I’m hitting Legion pretty hard with the sarcasm hammer, but I actually had a great time watching it.  With a packed theater, it was not at all a waste of time.  The crowd I was with hollered at all the expected moments and at a lot more of the unexpected ones.  It’s always fun when an audience takes a movie in the spirit it deserves, and just goes with it.  (Except for the aforementioned guy who thought the Lord was acting out of character.)  Nobody expected this to be a serious drama with important ideas, nobody expected artistry or poetry, and nobody expected it to even be as good as the movies it awkwardly imitates (Terminator, Terminator 2, Tales From The Crypt: Demon Knight).  When faced with such mediocrity, you can either whoop it up or get pissed off, and that second option is better left to JC.  That’s James Cameron, not… you know.

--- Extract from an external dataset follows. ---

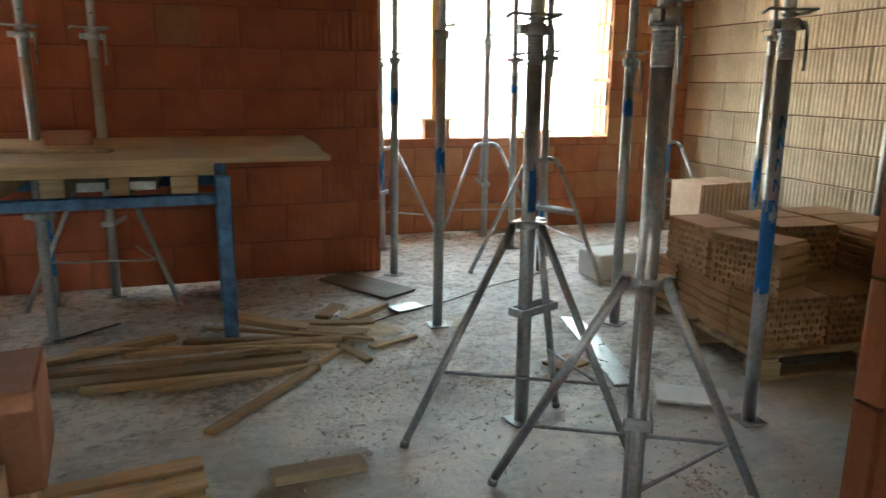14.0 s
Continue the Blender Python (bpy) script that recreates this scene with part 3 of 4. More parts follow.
PROPS = (
    # x, y, lean in x and y for each metre up, nut, turn, paint bands, sticker, writing, tripod's leg angles
    (-0.587, 2.382, 0.014, 0.01, 1.71, 10, (), False, None, (200, 330, 80)),
    (1.813, 2.413, -0.007, 0.003, 1.69, 10, (), False, None, (200, 330, 100)),
    (-0.716, 3.586, 0.021, 0.012, 1.545, 0, (), True, None, None),
    (-0.733, 4.867, 0.006, 0.011, 1.545, 20, (), True, None, None),
    (-0.786, 5.932, 0.002, 0.006, 1.72, 70, ((0.48, 1.02, 15),), False, None, None),
    (1.465, 3.63, -0.013, 0.012, 1.705, 15, ((0.6, 1.06),), False, 1.48, (165, 305, 215)),
    (1.782, 3.57, -0.02, 0.02, 1.73, 10, ((0.62, 0.85),), False, None, (155, 352, 275)),
    (1.446, 4.87, -0.019, 0.029, 1.555, 0, ((0.53, 0.87),), True, None, None),
    (1.415, 5.88, -0.013, 0.007, 1.717, 0, ((0.44, 0.86),), False, 1.18, None),
    (1.42, 6.934, -0.005, 0.001, 1.665, 40, (), False, None, (120, 5, 238)),
    (1.442, 7.863, -0.005, -0.015, 1.69, 10, ((0.95, 1.15, 12),), False, None, (188, 299, 24)),
    (1.448, 9.189, 0.009, -0.001, 1.75, 90, ((0.95, 1.1),), False, None, None),
    (1.463, 10.435, 0.01, -0.003, 1.64, 50, ((1.3, 1.42),), False, None, None),
    (1.558, 11.3, -0.004, 0.001, 1.63, 50, ((0.5, 0.9),), False, None, (-3, 110, 230)),
    (2.425, 7.584, -0.008, 0.007, 1.72, 0, ((0.6, 1.0),), False, 1.32, None),
    (2.53, 8.93, -0.002, 0.001, 1.61, 30, ((1.28, 1.38),), False, None, None),
    (2.6, 10.21, 0.002, -0.006, 1.67, 0, ((0.15, 0.5),), False, None, (170, 60, 300)),
    (2.7, 11.05, -0.007, 0.005, 1.68, 0, ((1.38, 1.45),), False, None, None),
    (2.63, 11.58, -0.003, -0.004, 1.86, 60, (), False, None, (200, 320, 80)),
    (4.54, 11.45, 0.007, -0, 1.89, 20, ((0.6, 0.9),), False, None, (215, 300, 80)),
    (4.33, 9.9, 0.005, -0, 1.84, 10, ((0.5, 1.0),), False, None, None),
    (4.32, 8.75, 0.002, -0.005, 1.67, 10, ((0.4, 0.6), (1.3, 1.4)), False, 1.1, None),
    (-2.97, 8.6, 0.002, 0.005, 1.58, 0, ((0.15, 0.55, 13),), False, None, None),
    (-2.91, 7.52, 0, 0.003, 1.77, 0, ((1.15, 1.42, 12),), False, None, None),
    (-2.92, 6.32, 0.002, -0.006, 1.73, 0, ((0.08, 0.35),), False, None, (30, 150, 280)),
    (-3.03, 9.94, 0.004, 0.001, 1.515, 0, (), False, None, (215, 11, 100)),
    (-0.88, 10.25, -0.003, -0.007, 1.75, 10, ((0.2, 0.9),), False, None, None),
    (-1.32, 10.13, 0.005, -0, 1.58, 10, ((1.2, 1.32),), False, None, None),
    (-0.52, 10.37, 0.003, 0.005, 1.755, 10, (), False, None, (205, 320, 80)),
    (-0.74, 7.8, 0.003, 0.006, 1.71, 10, (), False, None, None),
)
for x, y, lean_x, lean_y, nut, turn, paint, sticker, writing, tripod in PROPS:
    lab = "galvanised telescopic steel prop under the formwork beams"
    if sticker:
        lab = "galvanised telescopic steel prop with blue and white stickers"
    elif paint:
        lab = "galvanised telescopic steel prop with sprayed blue paint bands"
    p, st = steel_prop(lab, nut, 2.42 if y < 10.1 or x > 0 else 2.46, paint, sticker, writing, tripod=None if tripod is None else [a - turn for a in tripod], hub_z=0.85 if y < 3.8 and x > 1 else 0.9, arched=y > 9.5 or x < -2)
    lean = Vector((0, 0, 1)).rotation_difference(Vector((lean_x, lean_y, 1))).to_matrix().to_4x4()
    p.matrix_basis = Matrix.Translation((x, y, 0)) @ lean @ pose(0, 0, 0, 0, 0, turn)
    if st is not None:
        st.matrix_basis = Matrix.Translation((x + lean_x * 0.45, y + lean_y * 0.45, 0)) @ pose(0, 0, 0, 0, 0, turn)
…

Or maybe I’m just in a good mood because Taimak was in the theater with us at my screening.  You know, Taimak = the man who played Leroy Green, a.k.a. Bruce Leroy, in Berry Gordy’s The Last Dragon.  If you’ve been paying occasional attention to anything I’ve said ever, you may have picked up on my overwhelming love for The Last Dragon.  It’s no lost classic but it’s an energetic, entirely unpretentious movie with a good heart and a better soundtrack.  When Legion got too formulaic and predictable to bear, I had a great time trying to imagine what thoughts were running through Taimak’s head as he watched the same movie.  Was he, too, comparing it to the anything-goes bizarre excellence of The Last Dragon?  Was he, too, imagining how he would play the Bettany role, or even imagining how the movie would be improved by the literal return of Bruce Leroy?  (It sure couldn’t have hurt!)  Was he, too, wondering how Bruce Leroy would fare in battle against the armies of Heaven?

A far, far better movie Legion could have been were it to have answered any of those questions.  For me, anyway.